Michael Springer

Personal information
- Nationality: American
- Born: August 4, 1979 (age 47) Pittsburgh, Pennsylvania, U.S.
- Height: 6 ft 3 in (191 cm)
- Weight: 220 lb (100 kg; 15 st 10 lb)

Sport
- Position: Attack
- Shoots: Right
- NLL draft: 61st overall, 2003 Philadelphia Wings
- MLL team: Philadelphia Barrage
- Former NCAA team: Syracuse University
- Pro career: 2004–

= Michael Springer =

American lacrosse player

Michael Springer (born August 4, 1979) is a lacrosse player and coach who played for the Philadelphia Barrage of Major League Lacrosse. Springer was a four-time All-American playing for the Syracuse Orange men's lacrosse team. He now coaches varsity lacrosse at Don Bosco Preparatory High School.
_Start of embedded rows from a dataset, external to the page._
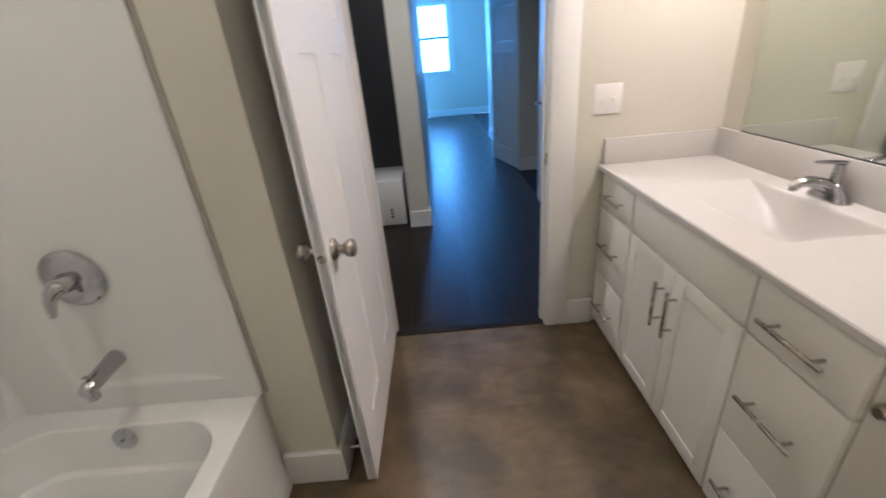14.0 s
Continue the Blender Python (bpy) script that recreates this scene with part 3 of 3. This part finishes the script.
toilet = thing("toilet", (0.40, TY, 0), label="white porcelain two-piece toilet with the lid closed", category="toilet")
bowl = [egg(0.235, 0.722, 0.128, 0.0), egg(0.235, 0.722, 0.128, 0.012), egg(0.238, 0.716, 0.123, 0.04), egg(0.240, 0.706, 0.116, 0.12),
        egg(0.235, 0.702, 0.113, 0.19), egg(0.210, 0.715, 0.122, 0.25), egg(0.170, 0.765, 0.152, 0.31), egg(0.140, 0.795, 0.174, 0.36),
        egg(0.125, 0.805, 0.180, 0.395), egg(0.125, 0.805, 0.180, 0.412), egg(0.135, 0.797, 0.172, 0.418)]
part("bowl", loft(bowl, cap_first=True, cap_last=True), PORC, toilet, smooth=50)
part("foot", loft([round_rect(0.225 + i, 0.480 - i, TY - 0.136 + i, TY + 0.136 - i, z, 0.026 - i * 0.8) for z, i in ((0, 0), (0.085, 0.004), (0.096, 0.010), (0.100, 0.020))],
                  cap_first=True, cap_last=True), PORC, toilet, smooth=70)
for s in (-1, 1):
    part("trapway", tube([(0.60, TY + s * 0.061, 0.10), (0.575, TY + s * 0.071, 0.17), (0.515, TY + s * 0.075, 0.225), (0.44, TY + s * 0.075, 0.235),
                          (0.36, TY + s * 0.073, 0.20), (0.30, TY + s * 0.071, 0.13), (0.29, TY + s * 0.069, 0.06)],
                         [0.020, 0.030, 0.036, 0.037, 0.037, 0.036, 0.032], 16), PORC, toilet, "bulged trapway on the pedestal", smooth=70)
    part("bolt_cap", lathe([(0, 0), (0.014, 0), (0.013, 0.008), (0.006, 0.014), (0, 0.015)], Matrix.Translation((0.36, TY + s * 0.116, 0.098)), 16), PORC, toilet)
part("seat", loft([egg(0.335, 0.810, 0.184, 0.4185, square=4.0), egg(0.332, 0.813, 0.187, 0.421, square=4.0), egg(0.332, 0.813, 0.187, 0.428, square=4.0), egg(0.340, 0.806, 0.180, 0.432, square=4.0)],
                  cap_first=True, cap_last=True), SEATP, toilet, smooth=40)
part("lid", loft([egg(0.366, 0.814, 0.186, 0.4365, square=9.0), egg(0.362, 0.817, 0.189, 0.439, square=9.0), egg(0.362, 0.817, 0.189, 0.446, square=9.0),
                  egg(0.370, 0.806, 0.180, 0.451, square=9.0), egg(0.44, 0.70, 0.09, 0.454)],
                 cap_first=True, cap_last=True), SEATP, toilet, "closed white plastic toilet lid", smooth=40)
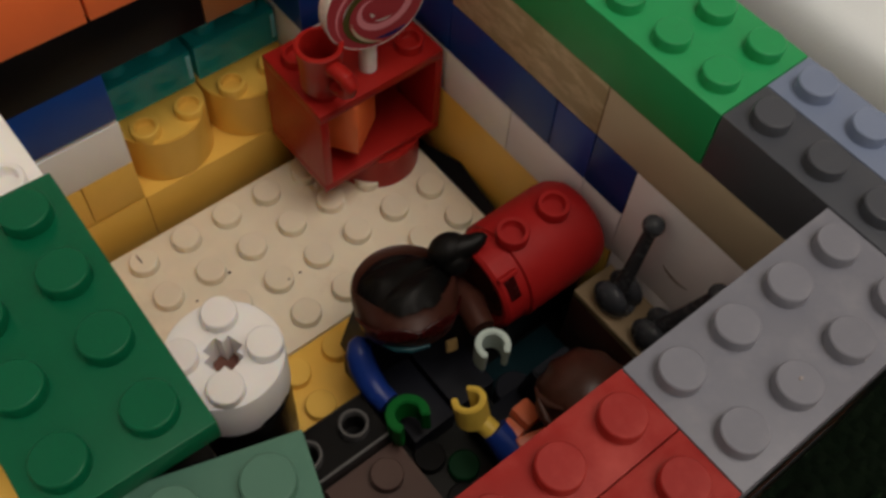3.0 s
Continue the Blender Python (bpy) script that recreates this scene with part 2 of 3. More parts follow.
slab("wall_north", -1500, 1500, 1500, 1560, -620, 1800, PAINT, "plain painted bedroom wall", "wall")
slab("wall_south", -1500, 1500, -1560, -1500, -620, 1800, PAINT, "plain painted bedroom wall", "wall")
slab("wall_east", 1500, 1560, -1560, 1560, -620, 1800, PAINT, "plain painted bedroom wall", "wall")
slab("wall_west", -1560, -1500, -1560, 1560, -620, 1800, PAINT, "plain painted bedroom wall", "wall")
slab("ceiling", -1560, 1560, -1560, 1560, 1800, 1860, PAINT, "plain painted ceiling", "ceiling")
slab("ground", -1560, 1560, -1560, 1560, -120, -63, TAUPE, "taupe fabric bed cover under the toy house", "bed cover")


def sheet(name, x0, x1, y0, y1, nx, ny, height, material, label, category):
    bm = bmesh.new()
    grid = [[bm.verts.new((MM * x, MM * y, MM * height(x, y))) for y in [y0 + (y1 - y0) * j / ny for j in range(ny + 1)]] for x in [x0 + (x1 - x0) * i / nx for i in range(nx + 1)]]
    for a, c in zip(grid, grid[1:]):
        for j in range(ny):
            bm.faces.new((a[j], c[j], c[j + 1], a[j + 1])).smooth = True
    edge = bmesh.ops.extrude_face_region(bm, geom=bm.faces[:])
    for v in edge["geom"]:
        if isinstance(v, bmesh.types.BMVert):
            v.co.z -= 1.5 * MM
    bmesh.ops.recalc_face_normals(bm, faces=bm.faces[:])
    return tagged(finish(name, bm, material), label, category)


def duvet_height(x, y):
    edge = 45.3 - 0.06 * (y - 33) + 3 * noise.noise((y * 0.02, 0.5, 2)) + 90 / (1 + math.exp((y + 19) / 6))
    rise = max(0.0, 1 - (1 - min(1.0, max(0.0, x - edge) / 10)) ** 5) ** 0.2
    return -62.5 + 41 * rise + 0.02 * max(0.0, x - edge) + 6 * noise.noise((x * 0.016, y * 0.02, 3)) * rise + 1.5 * noise.noise((x * 0.05, y * 0.045, 7)) * rise


sheet("duvet", 30, 420, -60, 420, 640, 320, duvet_height, LINEN, "rumpled white cotton duvet beside the toy house", "duvet")


def blanket_height(x, y):
    inside = max(-117 - x, x - 17.5, -18 - y, y - 99)
    lie = min(1.0, max(0.0, inside / 3))
    return -62.4 * (1 - lie) + lie * (-58 + 7 * noise.noise((x * 0.02, y * 0.02, 1)) + 2 * noise.noise((x * 0.07, y * 0.07, 5)) - 0.02 * (y + 20))


blanket = sheet("blanket", -330, 260, -330, 60, 236, 156, blanket_height, KNIT, "dark green knitted blanket with small bobbles", "blanket")

bm = bmesh.new()
random.seed(11)
for i in range(24):
    for j in range(14):
        bx, by = -42 + 3.7 * i + (1.85 if j % 2 else 0) + random.uniform(-0.4, 0.4), -27 - 3.0 * j + random.uniform(-0.4, 0.4)
        if bx > 14:
            continue
        r = random.uniform(1.25, 1.6)
        bz = blanket_height(bx, by) + 0.3
        ring = [bm.verts.new(((bx + 1.25 * r * math.cos(a)) * MM, (by + 0.75 * r * math.sin(a)) * MM, bz * MM)) for a in [math.pi * k / 4 for k in range(8)]]
        mid = [bm.verts.new(((bx + 0.95 * r * math.cos(a)) * MM, (by + 0.5 * r * math.sin(a)) * MM, (bz + r * 0.65) * MM)) for a in [math.pi * k / 4 for k in range(8)]]
        tip = bm.verts.new((bx * MM, by * MM, (bz + r) * MM))
        for k in range(8):
            q = (k + 1) % 8
            bm.faces.new((ring[k], ring[q], mid[q], mid[k])).smooth = True
            bm.faces.new((mid[k], mid[q], tip)).smooth = True
tagged(part("bobble_knit", bm, KNIT_KNOB, blanket), kind="stuff")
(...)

Springer was born in Pittsburgh and raised in Ridgewood, New Jersey. He was a two-time All-American at Ridgewood High School.

==Major League Lacrosse==
Springer was drafted by the Philadelphia Barrage in 2003. He made an immediate impact with the team netting 20 goals as a rookie and continued to contribute to the team. In 2006, he was awarded with Offensive Player of the Week in Week Five of the season. In addition, Springer has helped the Barrage to win three Steinfeld Cup championships in 2004, 2006, and 2007.